78
votes

Reading implementation of scikit-learn in tensroflow : http://learningtensorflow.com/lesson6/ and scikit-learn : http://scikit-learn.org/stable/modules/generated/sklearn.cluster.KMeans.html I'm struggling to decide which implementation to use.

scikit-learn is installed as part of the tensorflow docker container so can use either implementation.

Reason to use scikit-learn :

scikit-learn contains less boiler plate than the tensorflow implementation.

Reason to use tensorflow :

If running on Nvidia GPU the algorithm wilk be run against in parallel , I'm not sure if scikit-learn will utilise all available GPU's ?

Reading https://www.quora.com/What-are-the-main-differences-between-TensorFlow-and-SciKit-Learn

TensorFlow is more low-level; basically, the Lego bricks that help you to implement machine learning algorithms whereas scikit-learn offers you off-the-shelf algorithms, e.g., algorithms for classification such as SVMs, Random Forests, Logistic Regression, and many, many more. TensorFlow really shines if you want to implement deep learning algorithms, since it allows you to take advantage of GPUs for more efficient training.

This statement re-enforces my assertion that "scikit-learn contains less boiler plate than the tensorflow implementation" but also suggests scikit-learn will not utilise all available GPU's ?

2
You should clarify the question (title) for better reference.Ivan De Paz Centeno
@IvanDePazCenteno please see title updateblue-sky
The classic scikit-learn lib is cpu-only, as indicated in the FAQs (edit: did not saw this ref in the answer, sry). (Also every bit of sklearn code i checked is not ready for GPU)sascha

2 Answers

107
votes

Tensorflow only uses GPU if it is built against Cuda and CuDNN. By default it does not use GPU, especially if it is running inside Docker, unless you use nvidia-docker and an image with a built-in support.

Scikit-learn is not intended to be used as a deep-learning framework and it does not provide any GPU support.

Why is there no support for deep or reinforcement learning / Will there be support for deep or reinforcement learning in scikit-learn?

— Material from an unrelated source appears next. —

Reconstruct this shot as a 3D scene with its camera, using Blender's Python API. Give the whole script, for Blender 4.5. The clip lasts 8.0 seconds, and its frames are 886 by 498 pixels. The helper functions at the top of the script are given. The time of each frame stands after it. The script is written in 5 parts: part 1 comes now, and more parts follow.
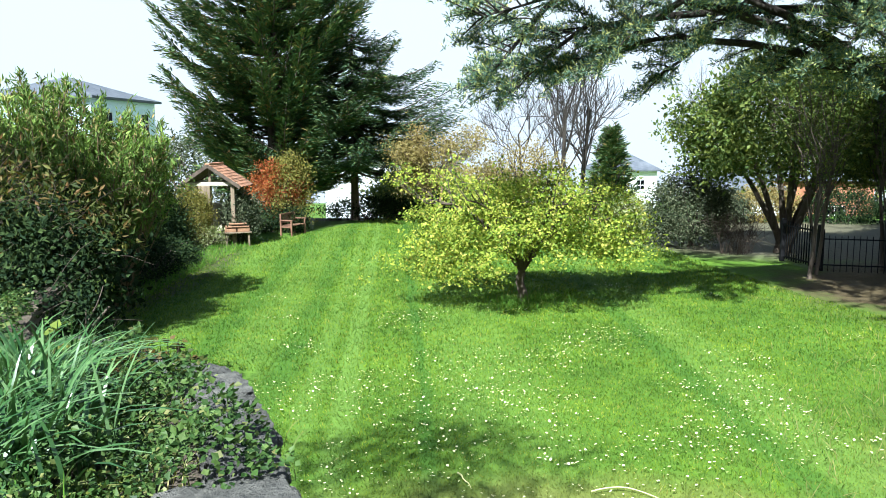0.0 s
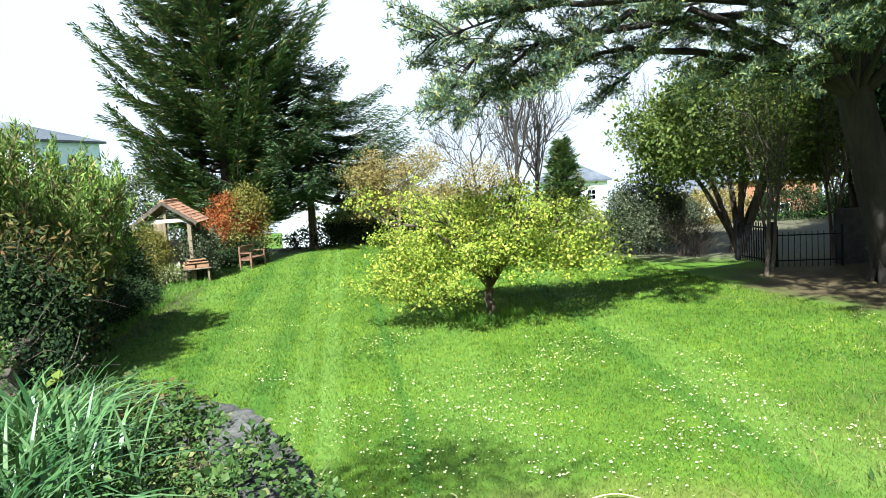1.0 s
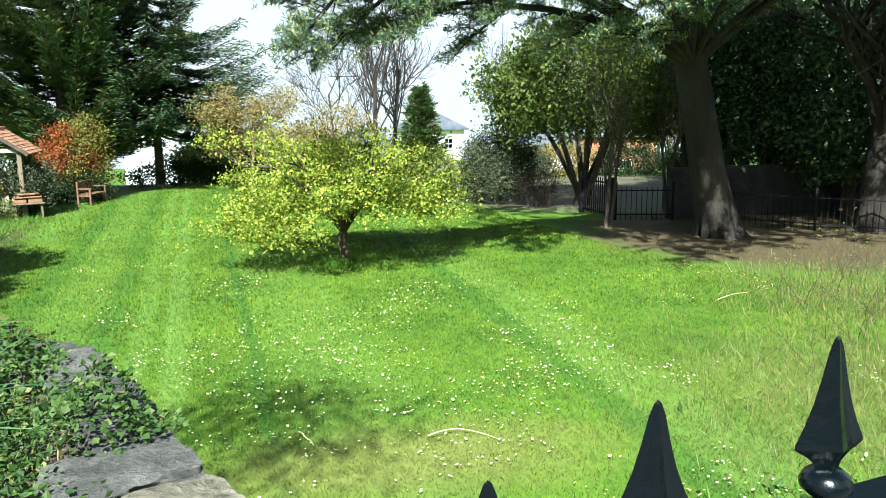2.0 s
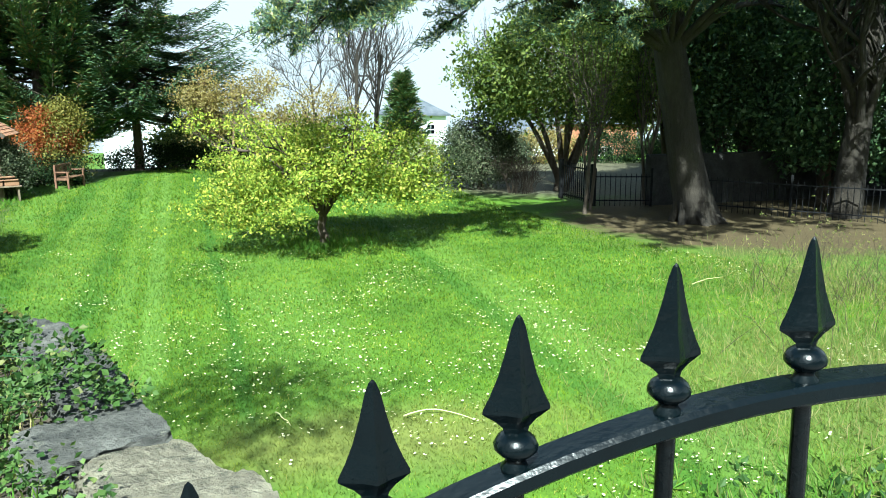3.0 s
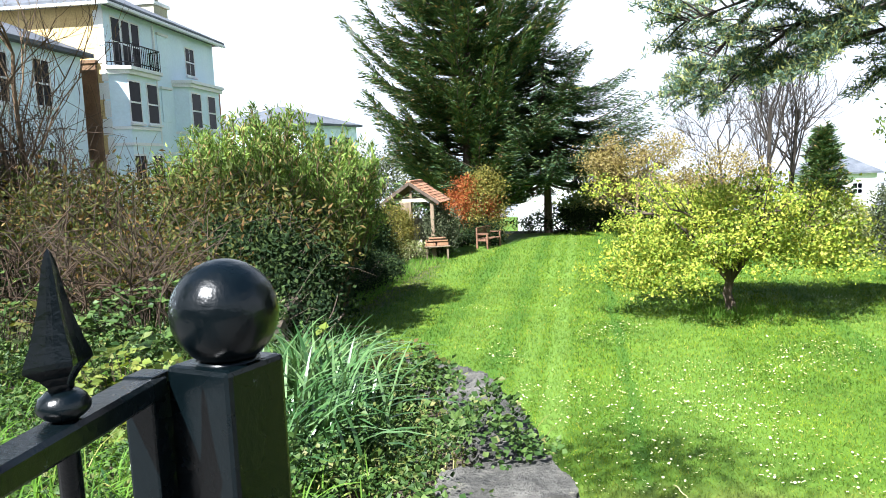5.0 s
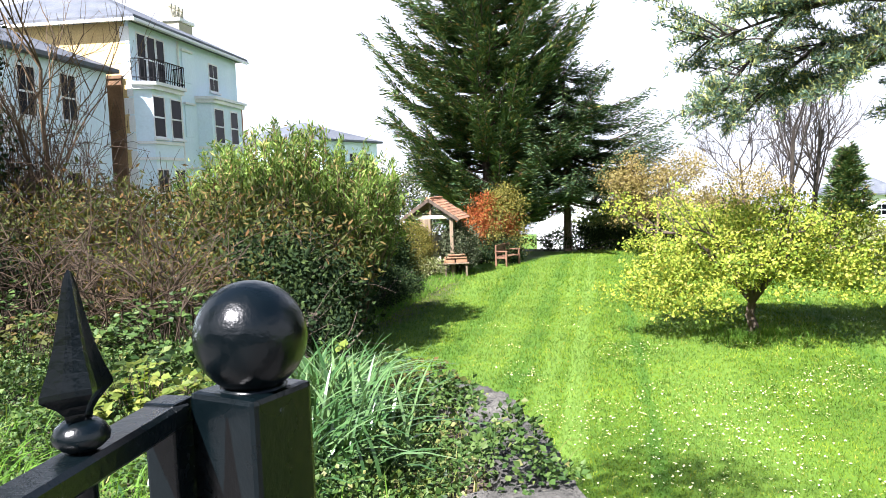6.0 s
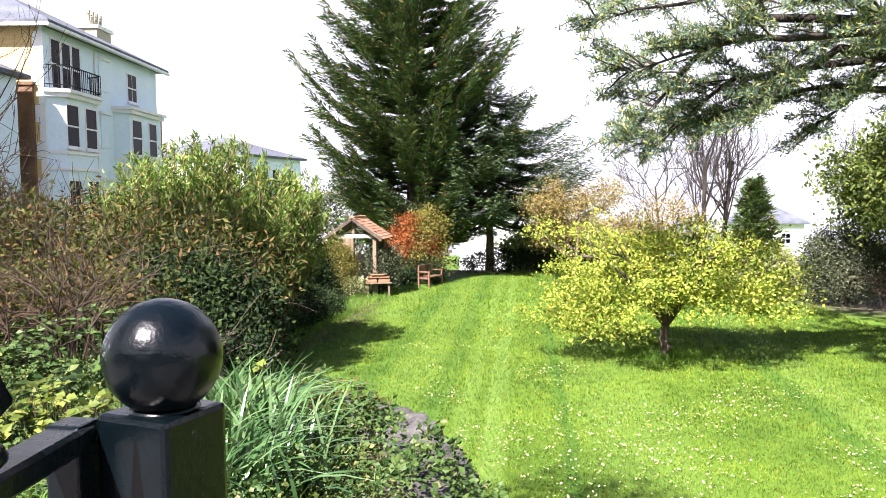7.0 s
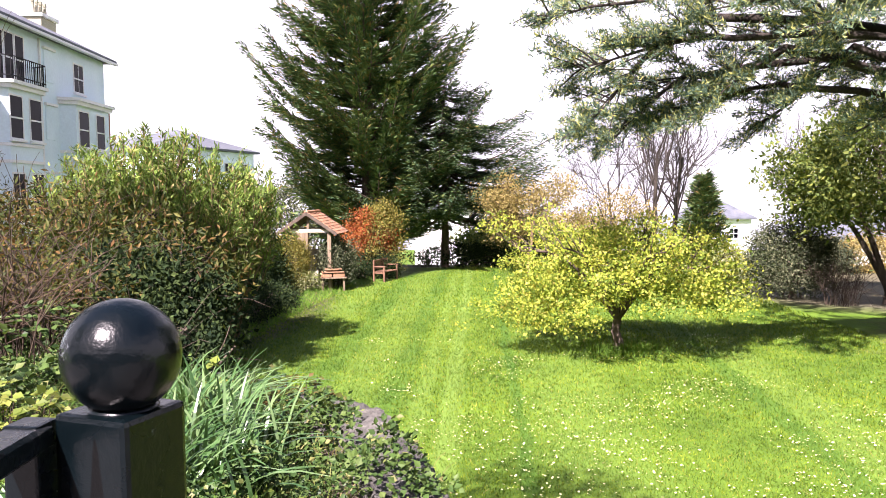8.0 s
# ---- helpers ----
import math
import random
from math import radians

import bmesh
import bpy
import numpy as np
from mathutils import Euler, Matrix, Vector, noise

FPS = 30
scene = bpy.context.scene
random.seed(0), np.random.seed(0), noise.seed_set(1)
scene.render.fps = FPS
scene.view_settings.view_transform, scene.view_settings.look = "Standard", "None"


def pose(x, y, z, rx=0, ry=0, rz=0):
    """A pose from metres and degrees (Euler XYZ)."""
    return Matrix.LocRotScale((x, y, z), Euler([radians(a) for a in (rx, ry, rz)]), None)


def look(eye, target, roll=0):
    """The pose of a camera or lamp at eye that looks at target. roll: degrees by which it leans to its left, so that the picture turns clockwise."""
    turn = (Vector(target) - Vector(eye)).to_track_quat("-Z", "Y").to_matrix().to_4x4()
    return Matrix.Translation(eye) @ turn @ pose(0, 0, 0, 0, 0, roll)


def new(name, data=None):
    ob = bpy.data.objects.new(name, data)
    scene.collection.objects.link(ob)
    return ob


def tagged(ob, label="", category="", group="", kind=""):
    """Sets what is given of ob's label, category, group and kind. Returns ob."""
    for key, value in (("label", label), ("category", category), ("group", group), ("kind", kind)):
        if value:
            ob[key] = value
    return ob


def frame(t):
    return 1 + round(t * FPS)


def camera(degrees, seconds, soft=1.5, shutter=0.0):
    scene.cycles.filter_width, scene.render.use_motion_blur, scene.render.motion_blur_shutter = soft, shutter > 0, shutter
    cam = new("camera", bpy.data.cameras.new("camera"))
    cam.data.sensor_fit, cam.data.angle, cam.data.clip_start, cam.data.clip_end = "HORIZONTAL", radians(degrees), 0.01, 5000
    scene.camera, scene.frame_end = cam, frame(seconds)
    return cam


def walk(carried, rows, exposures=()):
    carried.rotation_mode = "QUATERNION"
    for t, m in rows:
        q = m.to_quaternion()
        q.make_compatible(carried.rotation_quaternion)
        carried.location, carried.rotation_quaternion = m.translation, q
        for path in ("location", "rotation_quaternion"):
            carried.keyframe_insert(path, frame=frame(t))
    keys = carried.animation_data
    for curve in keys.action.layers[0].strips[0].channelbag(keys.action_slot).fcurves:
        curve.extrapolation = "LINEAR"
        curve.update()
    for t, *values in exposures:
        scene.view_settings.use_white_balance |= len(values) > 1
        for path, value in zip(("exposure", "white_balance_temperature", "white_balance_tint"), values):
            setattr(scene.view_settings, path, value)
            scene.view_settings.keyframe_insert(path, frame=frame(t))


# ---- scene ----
cam = camera(59.0, 8.0, 0.9)
PATH = [
    (0, (0.123, 0.50, 3.728), (0.106, 2.482, 3.460), -0.3),
    (0.5, (0.024, 0.50, 3.742), (0.042, 2.487, 3.517), -1.0),
    (1, (-0.125, 0.46, 3.75), (-0.027, 2.445, 3.53), -3.8),
    (1.5, (-0.172, 0.357, 3.765), (0.224, 2.296, 3.475), -2.3),
    (2, (-0.101, 0.279, 3.768), (0.350, 2.191, 3.397), -0.6),
    (2.2, (-0.065, 0.243, 3.759), (0.436, 2.139, 3.366), -0.2),
    (3.3, (-0.055, 0.155, 3.744), (0.424, 2.053, 3.335), -0.1),
    (3.5, (-0.063, 0.155, 3.742), (0.336, 2.07, 3.329), -0.3),
    (4, (-0.076, 0.149, 3.742), (0.012, 2.121, 3.424), -0.8),
    (4.5, (-0.081, 0.175, 3.740), (-0.364, 2.138, 3.479), -2.4),
    (5, (-0.108, 0.225, 3.741), (-0.598, 2.151, 3.518), -2.7),
    (5.2, (-0.118, 0.225, 3.739), (-0.680, 2.130, 3.512), -3.0),
    (6.3, (-0.137, 0.268, 3.745), (-0.628, 2.2, 3.583), -1.1),
    (6.5, (-0.136, 0.267, 3.744), (-0.558, 2.216, 3.59), -0.9),
    (7, (-0.135, 0.26, 3.745), (-0.478, 2.225, 3.613), -0.6),
    (7.5, (-0.138, 0.247, 3.747), (-0.457, 2.219, 3.643), -0.6),
    (8, (-0.133, 0.239, 3.752), (-0.363, 2.22, 3.605), -0.4),
]
EXPOSURES = [(0, 1.86, 5480, 4), (1.5, 1.98, 5650, 2), (2.2, 1.92, 5640, -3), (3.5, 1.90, 5350, -9), (4.0, 1.93, 5420, -5), (4.5, 2.02, 5530, 2), (5.0, 2.14, 5780, 11), (6.5, 2.30, 5980, 20), (8.0, 2.28, 6380, 34)]
walk(cam, [(t, look(eye, target, roll)) for t, eye, target, roll in PATH], EXPOSURES)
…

Deep learning and reinforcement learning both require a rich vocabulary to define an architecture, with deep learning additionally requiring GPUs for efficient computing. However, neither of these fit within the design constraints of scikit-learn; as a result, deep learning and reinforcement learning are currently out of scope for what scikit-learn seeks to achieve.

Extracted from http://scikit-learn.org/stable/faq.html#why-is-there-no-support-for-deep-or-reinforcement-learning-will-there-be-support-for-deep-or-reinforcement-learning-in-scikit-learn

Will you add GPU support in scikit-learn?

No, or at least not in the near future. The main reason is that GPU support will introduce many software dependencies and introduce platform specific issues. scikit-learn is designed to be easy to install on a wide variety of platforms. Outside of neural networks, GPUs don’t play a large role in machine learning today, and much larger gains in speed can often be achieved by a careful choice of algorithms.

Extracted from http://scikit-learn.org/stable/faq.html#will-you-add-gpu-support

6
votes

I'm experimenting with a drop-in solution (h2o4gpu) to take advantage of GPU acceleration in particular for Kmeans:

try this:

from h2o4gpu.solvers import KMeans
#from sklearn.cluster import KMeans

as of now, version 0.3.2 still don't have .inertia_ but I think it's in their TODO list.

EDIT: Haven't tested yet, but scikit-cuda seems to be getting traction.

EDIT: RAPIDS is really the way to go here.